Lentamente se dejó caer en el sofá. Cayó de lado, floja como una muñeca de trapo abandonada. La cabeza dio con una almohada. Así tumbada, con una mano sobre la cadera y la otra aprisionada bajo la mejilla, dio la impresión de que de pronto había decidido descansar un rato.

– Aquí está la sopa -dijo Marry.

Se paró en seco en medio de la habitación con un cuenco humeante entre las manos.

– La pobre tiene que estar agotada -dijo, y se dio la vuelta-. Si alguien más quiere sopa, que venga a la cocina.

– Ahora tenemos que llamar -dijo Inger Johanne, desesperada, y se puso en cuclillas junto a la presidenta desmayada-. ¡Al menos tenemos que conseguir un médico!

Capítulo 27

La noche de mayo se había extendido por Oslo.

Las nubes eran de un gris negruzco y pasaban tan bajo sobre la ciudad que la última planta del hotel Plaza desaparecía.

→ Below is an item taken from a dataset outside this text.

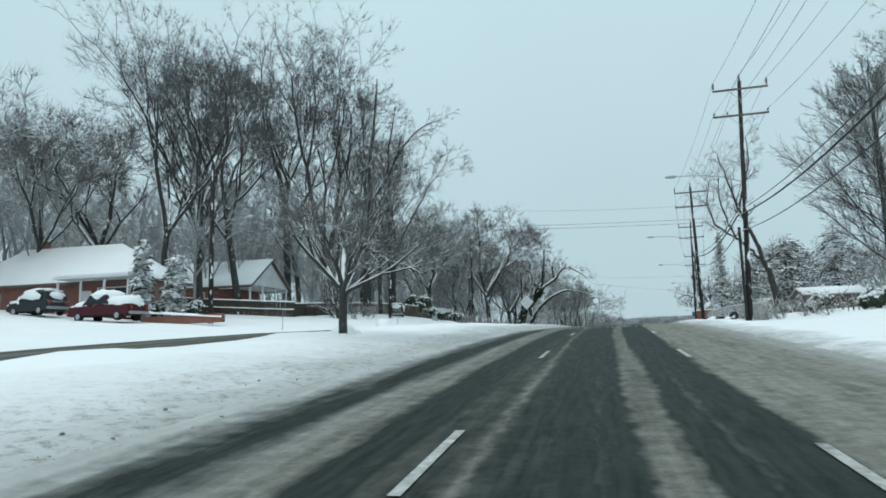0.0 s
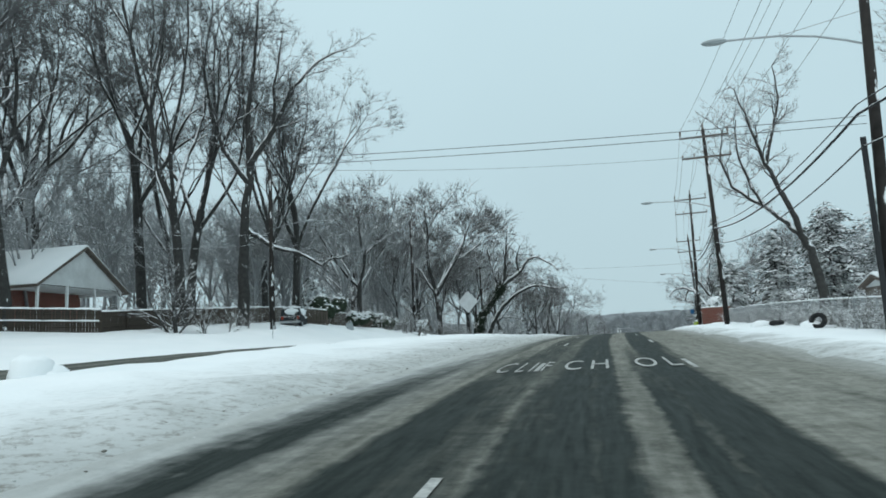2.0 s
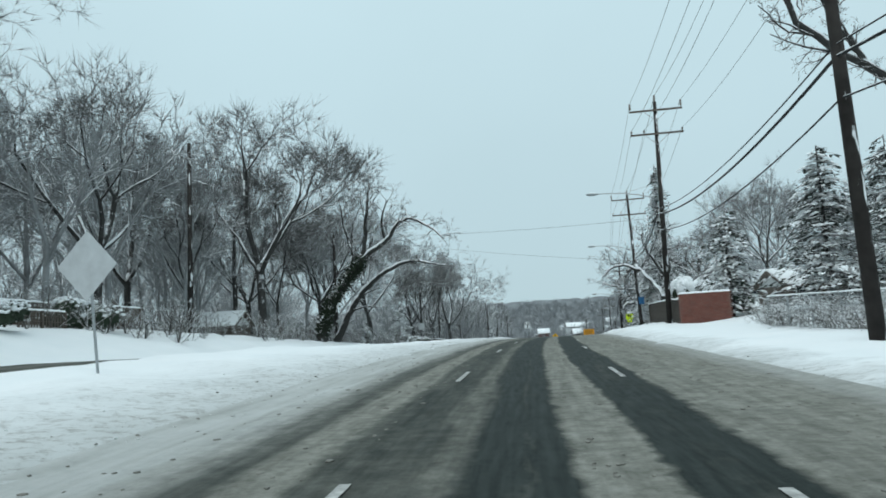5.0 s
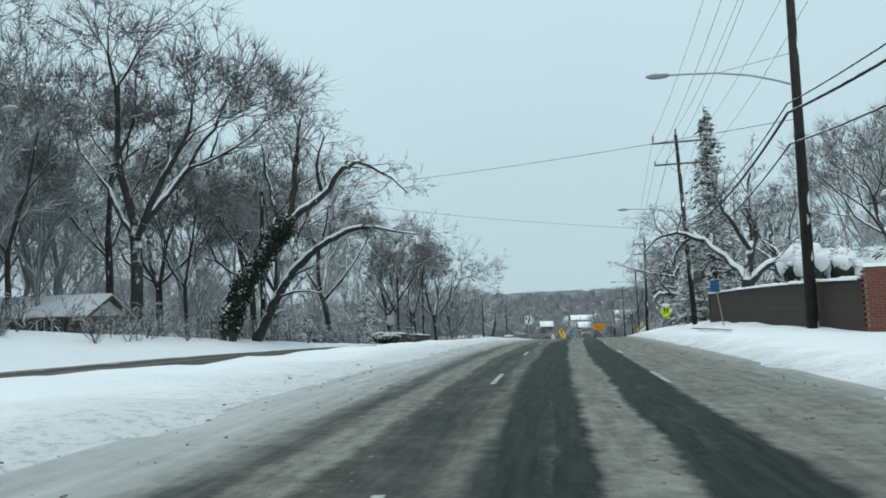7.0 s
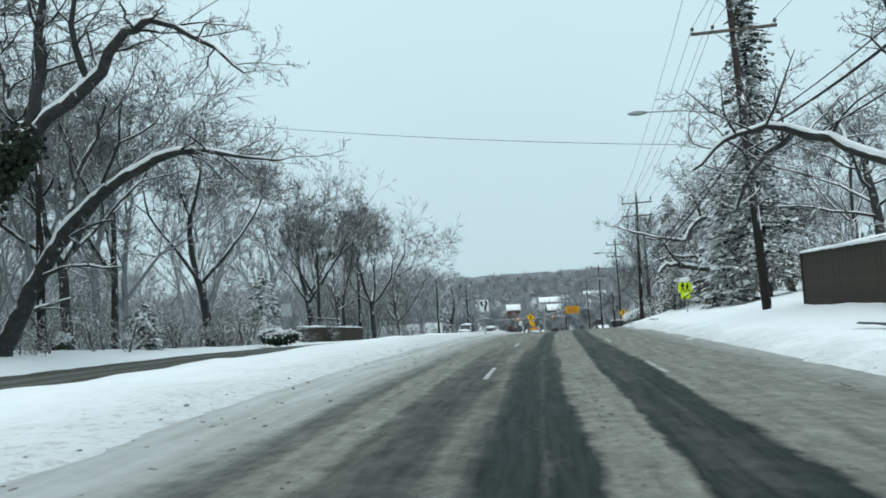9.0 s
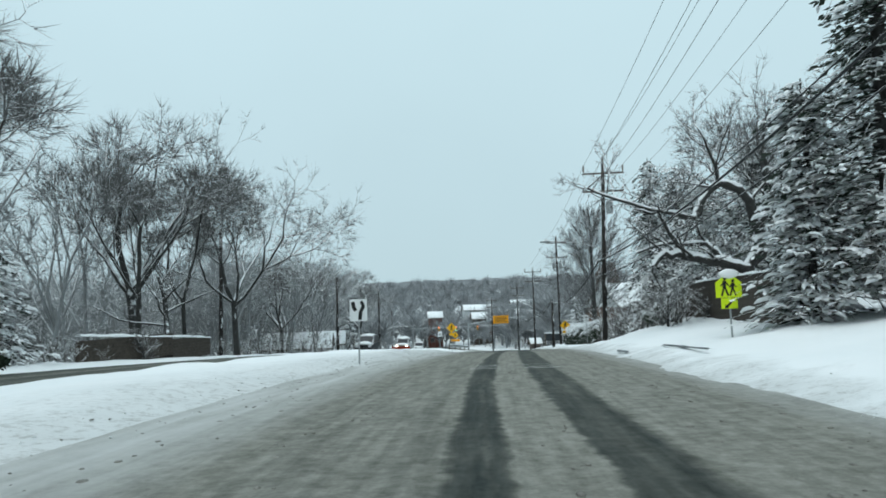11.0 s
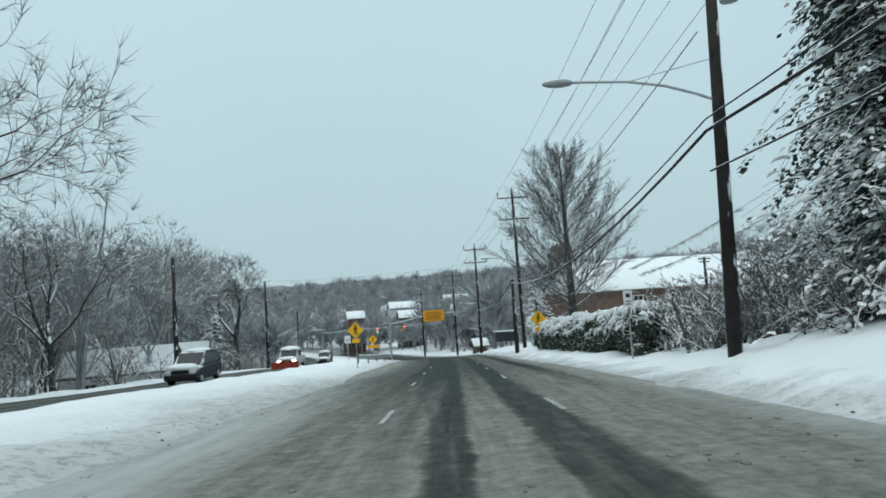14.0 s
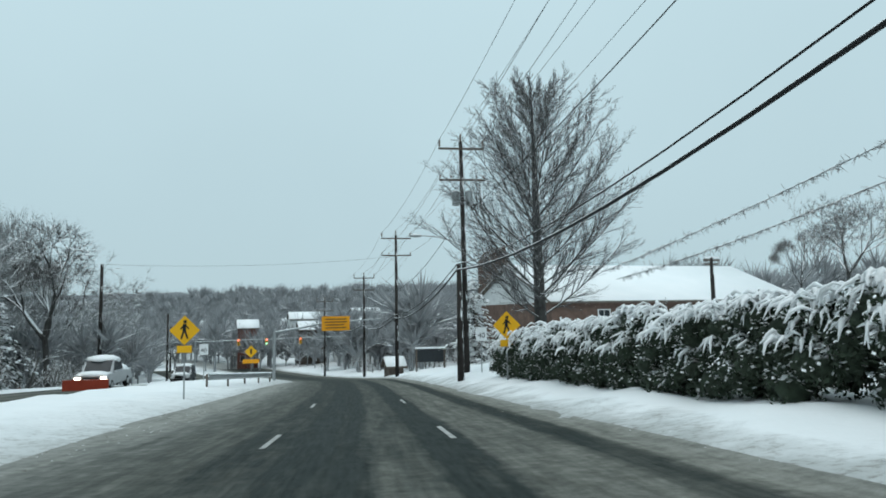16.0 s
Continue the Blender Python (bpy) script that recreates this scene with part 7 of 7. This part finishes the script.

Daba la impresión de que el esbelto y severo edificio se disolvía en la nada contra el cielo. El aire era fresco, pero algunas ráfagas de aire más cálido proporcionaban la promesa de un mañana mejor.

Yngvar Stubø nunca se acababa de llevar bien con la primavera. No le gustaban los contrastes del tiempo: pasar del tórrido calor del verano a tres gélidos grados sobre cero, de la lluvia helada hasta las temperaturas para bañarse, todo por bruscas oleadas e imprevisibles giros. Era imposible vestirse con sensatez. Por la mañana iba al despacho con jersey para protegerse del frío, y a la hora del almuerzo estaba empapado en sudor. La impulsiva propuesta de celebrar una fiesta con barbacoa que por la mañana parecía una buena idea, por la tarde podía convertirse en una pesadilla de frío.

La primavera olía mal, le parecía a él. Sobre todo en el centro. El clima cálido desvelaba la basura del invierno, la podredumbre del otoño anterior y los excrementos de incontables perros que no deberían vivir en la ciudad.

A Yngvar lo que le gustaba era el otoño, sobre todo noviembre. Lluvia sin pausa, con una temperatura en homogéneo descenso y que, en el mejor de los casos, traía la nieve a principios del Adviento. Noviembre sólo olía a humedad y a frío, y era un mes tristísimo y previsible que le ponía enseguida de buen humor.

Mayo, en cambio, era otra historia.

Se sentó en un banco e inspiró hondo. El espejo de agua del Parque Medieval se rizaba delicadamente con el leve viento. No se veía un alma. Incluso los pájaros, que en esta época del año montaban un jaleo tremendo de la mañana a la noche, se habían retirado por aquel día. Un pequeño grupo de patos descansaba junto a la orilla con el pico bajo el ala. Únicamente un rechoncho pato macho deambulaba contento por ahí, haciendo guardia para la familia.